─── Information provided

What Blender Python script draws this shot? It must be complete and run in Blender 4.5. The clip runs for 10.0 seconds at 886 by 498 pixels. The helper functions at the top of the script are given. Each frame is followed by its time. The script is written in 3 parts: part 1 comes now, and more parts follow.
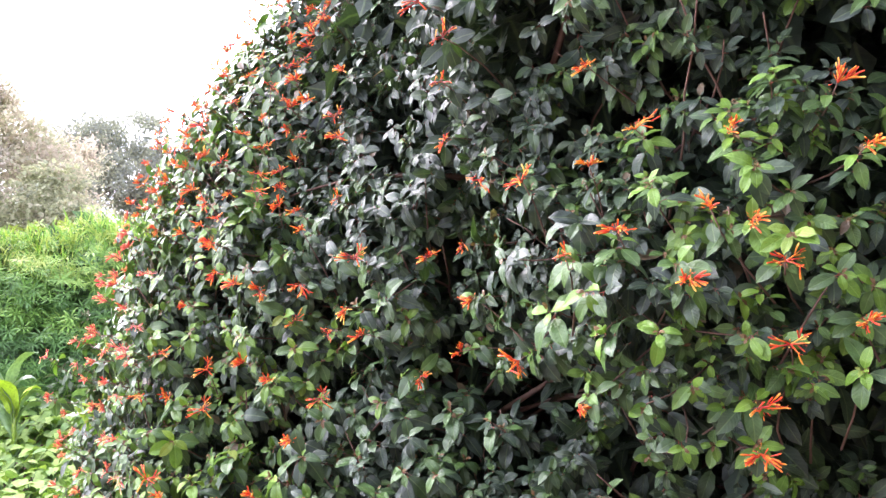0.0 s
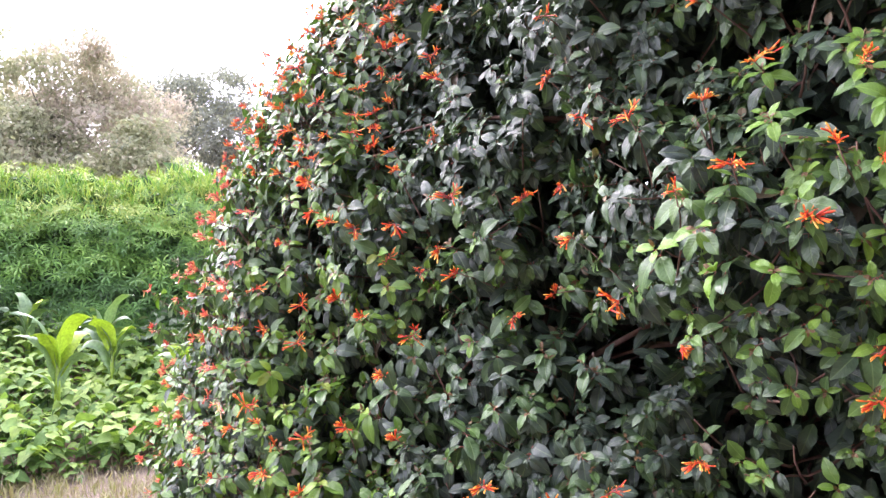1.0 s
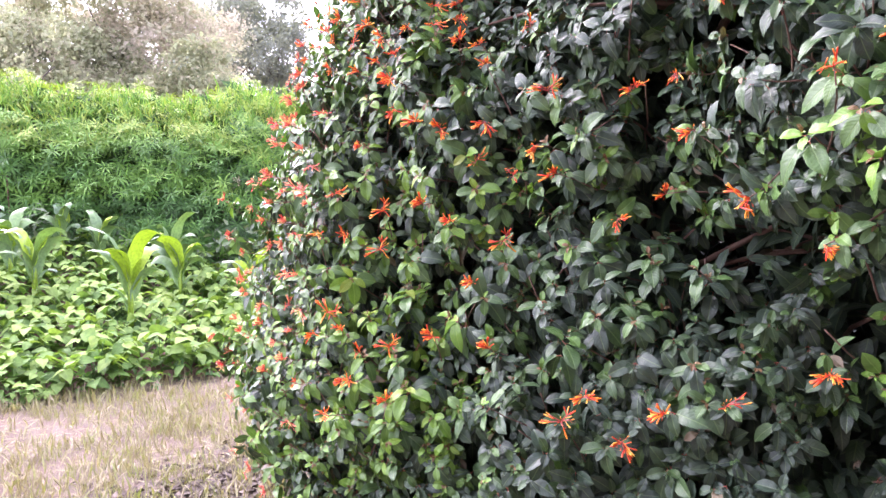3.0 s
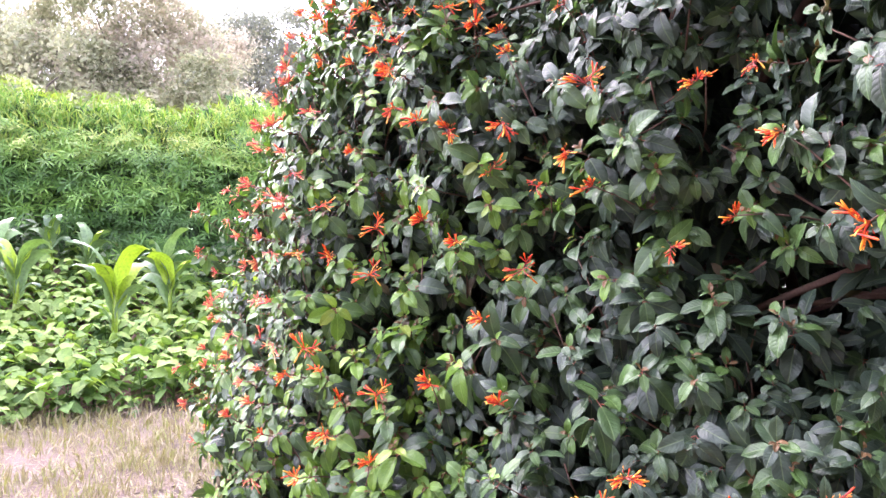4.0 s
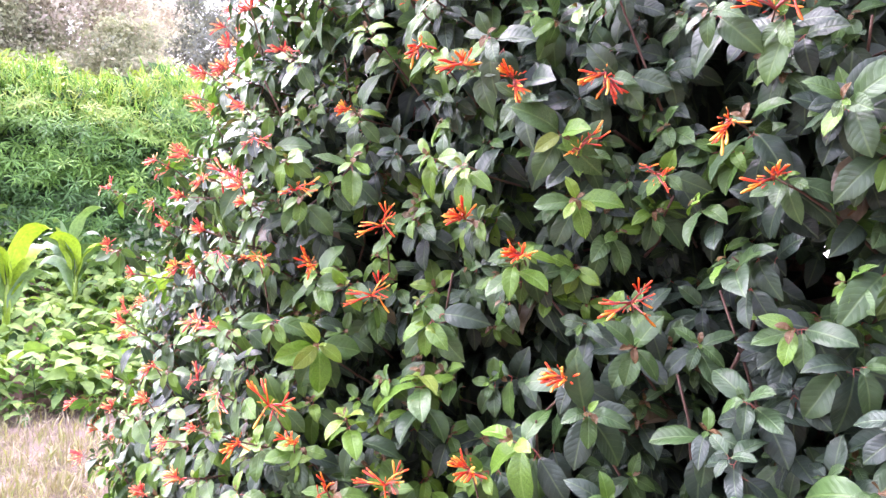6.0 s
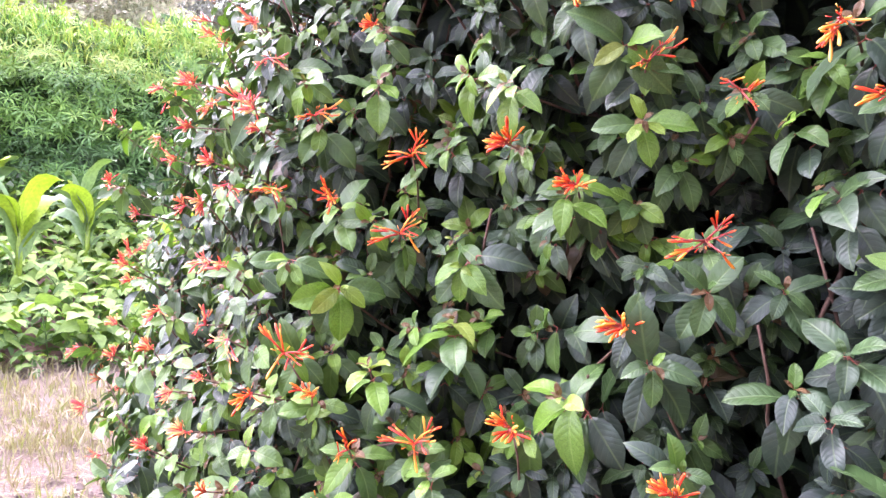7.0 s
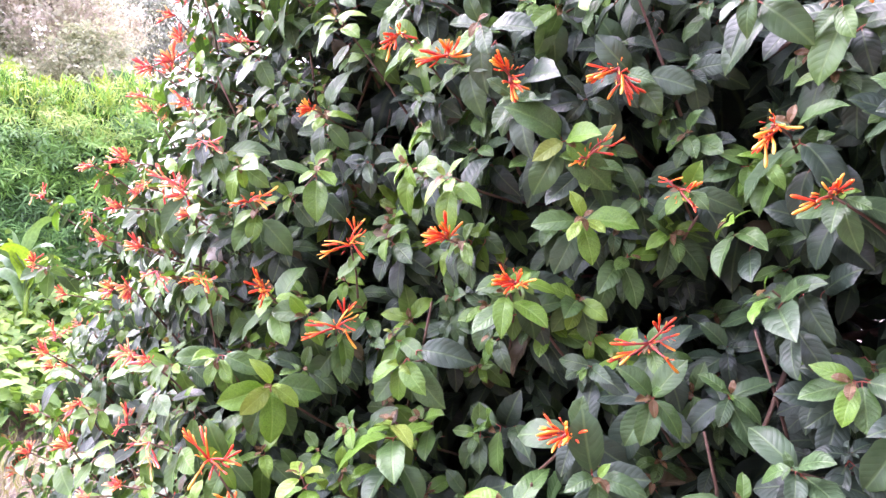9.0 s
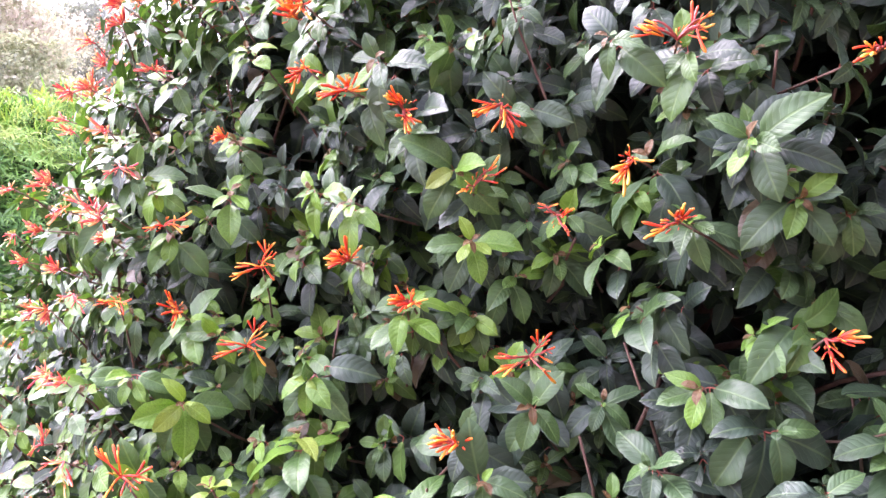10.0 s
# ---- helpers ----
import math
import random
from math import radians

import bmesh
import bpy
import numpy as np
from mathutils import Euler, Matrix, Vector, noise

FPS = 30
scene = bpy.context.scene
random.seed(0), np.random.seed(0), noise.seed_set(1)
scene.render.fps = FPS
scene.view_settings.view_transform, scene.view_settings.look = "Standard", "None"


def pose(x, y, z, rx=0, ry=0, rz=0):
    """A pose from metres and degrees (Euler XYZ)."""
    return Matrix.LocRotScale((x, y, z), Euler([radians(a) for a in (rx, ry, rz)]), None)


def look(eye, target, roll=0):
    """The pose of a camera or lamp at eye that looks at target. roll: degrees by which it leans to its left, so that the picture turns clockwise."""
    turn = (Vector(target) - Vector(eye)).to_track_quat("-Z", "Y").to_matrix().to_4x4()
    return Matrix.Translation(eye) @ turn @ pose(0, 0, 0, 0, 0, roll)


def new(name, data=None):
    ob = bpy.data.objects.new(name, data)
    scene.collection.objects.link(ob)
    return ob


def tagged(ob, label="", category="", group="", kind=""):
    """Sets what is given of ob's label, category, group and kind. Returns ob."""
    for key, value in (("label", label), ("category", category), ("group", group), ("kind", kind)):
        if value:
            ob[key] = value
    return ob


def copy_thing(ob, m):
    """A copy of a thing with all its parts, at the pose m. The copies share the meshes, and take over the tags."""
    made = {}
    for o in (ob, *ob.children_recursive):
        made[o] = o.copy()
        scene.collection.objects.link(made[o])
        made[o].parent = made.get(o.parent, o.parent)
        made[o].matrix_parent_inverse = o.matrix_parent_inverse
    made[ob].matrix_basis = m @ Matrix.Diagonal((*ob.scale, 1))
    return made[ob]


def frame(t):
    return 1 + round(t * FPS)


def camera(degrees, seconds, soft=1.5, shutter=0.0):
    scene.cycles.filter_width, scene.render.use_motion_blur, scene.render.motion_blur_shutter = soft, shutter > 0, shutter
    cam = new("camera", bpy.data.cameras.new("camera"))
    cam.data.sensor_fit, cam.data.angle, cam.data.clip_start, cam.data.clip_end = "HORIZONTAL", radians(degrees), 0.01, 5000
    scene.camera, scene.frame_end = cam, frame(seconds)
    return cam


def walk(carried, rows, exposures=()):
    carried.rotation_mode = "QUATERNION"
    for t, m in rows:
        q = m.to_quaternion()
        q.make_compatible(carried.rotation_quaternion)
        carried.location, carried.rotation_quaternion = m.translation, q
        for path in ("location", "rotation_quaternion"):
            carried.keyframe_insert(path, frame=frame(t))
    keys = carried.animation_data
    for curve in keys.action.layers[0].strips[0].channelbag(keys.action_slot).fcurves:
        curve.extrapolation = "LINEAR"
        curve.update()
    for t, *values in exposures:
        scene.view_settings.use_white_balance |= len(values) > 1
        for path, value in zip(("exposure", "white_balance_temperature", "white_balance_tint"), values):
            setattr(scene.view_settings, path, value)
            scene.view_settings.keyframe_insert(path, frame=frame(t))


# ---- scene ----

──────

Instructions for the task >>
Set down the material above as is, without any pictures.

Finished exercise >>
What Blender Python script draws this shot? It must be complete and run in Blender 4.5. The clip runs for 10.0 seconds at 886 by 498 pixels. The helper functions at the top of the script are given. Each frame is followed by its time. The script is written in 3 parts: part 1 comes now, and more parts follow.
0.0 s
1.0 s
3.0 s
4.0 s
6.0 s
7.0 s
9.0 s
10.0 s
# ---- helpers ----
import math
import random
from math import radians

import bmesh
import bpy
import numpy as np
from mathutils import Euler, Matrix, Vector, noise

FPS = 30
scene = bpy.context.scene
random.seed(0), np.random.seed(0), noise.seed_set(1)
scene.render.fps = FPS
scene.view_settings.view_transform, scene.view_settings.look = "Standard", "None"


def pose(x, y, z, rx=0, ry=0, rz=0):
    """A pose from metres and degrees (Euler XYZ)."""
    return Matrix.LocRotScale((x, y, z), Euler([radians(a) for a in (rx, ry, rz)]), None)


def look(eye, target, roll=0):
    """The pose of a camera or lamp at eye that looks at target. roll: degrees by which it leans to its left, so that the picture turns clockwise."""
    turn = (Vector(target) - Vector(eye)).to_track_quat("-Z", "Y").to_matrix().to_4x4()
    return Matrix.Translation(eye) @ turn @ pose(0, 0, 0, 0, 0, roll)


def new(name, data=None):
    ob = bpy.data.objects.new(name, data)
    scene.collection.objects.link(ob)
    return ob


def tagged(ob, label="", category="", group="", kind=""):
    """Sets what is given of ob's label, category, group and kind. Returns ob."""
    for key, value in (("label", label), ("category", category), ("group", group), ("kind", kind)):
        if value:
            ob[key] = value
    return ob


def copy_thing(ob, m):
    """A copy of a thing with all its parts, at the pose m. The copies share the meshes, and take over the tags."""
    made = {}
    for o in (ob, *ob.children_recursive):
        made[o] = o.copy()
        scene.collection.objects.link(made[o])
        made[o].parent = made.get(o.parent, o.parent)
        made[o].matrix_parent_inverse = o.matrix_parent_inverse
    made[ob].matrix_basis = m @ Matrix.Diagonal((*ob.scale, 1))
    return made[ob]


def frame(t):
    return 1 + round(t * FPS)


def camera(degrees, seconds, soft=1.5, shutter=0.0):
    scene.cycles.filter_width, scene.render.use_motion_blur, scene.render.motion_blur_shutter = soft, shutter > 0, shutter
    cam = new("camera", bpy.data.cameras.new("camera"))
    cam.data.sensor_fit, cam.data.angle, cam.data.clip_start, cam.data.clip_end = "HORIZONTAL", radians(degrees), 0.01, 5000
    scene.camera, scene.frame_end = cam, frame(seconds)
    return cam


def walk(carried, rows, exposures=()):
    carried.rotation_mode = "QUATERNION"
    for t, m in rows:
        q = m.to_quaternion()
        q.make_compatible(carried.rotation_quaternion)
        carried.location, carried.rotation_quaternion = m.translation, q
        for path in ("location", "rotation_quaternion"):
            carried.keyframe_insert(path, frame=frame(t))
    keys = carried.animation_data
    for curve in keys.action.layers[0].strips[0].channelbag(keys.action_slot).fcurves:
        curve.extrapolation = "LINEAR"
        curve.update()
    for t, *values in exposures:
        scene.view_settings.use_white_balance |= len(values) > 1
        for path, value in zip(("exposure", "white_balance_temperature", "white_balance_tint"), values):
            setattr(scene.view_settings, path, value)
            scene.view_settings.keyframe_insert(path, frame=frame(t))


# ---- scene ----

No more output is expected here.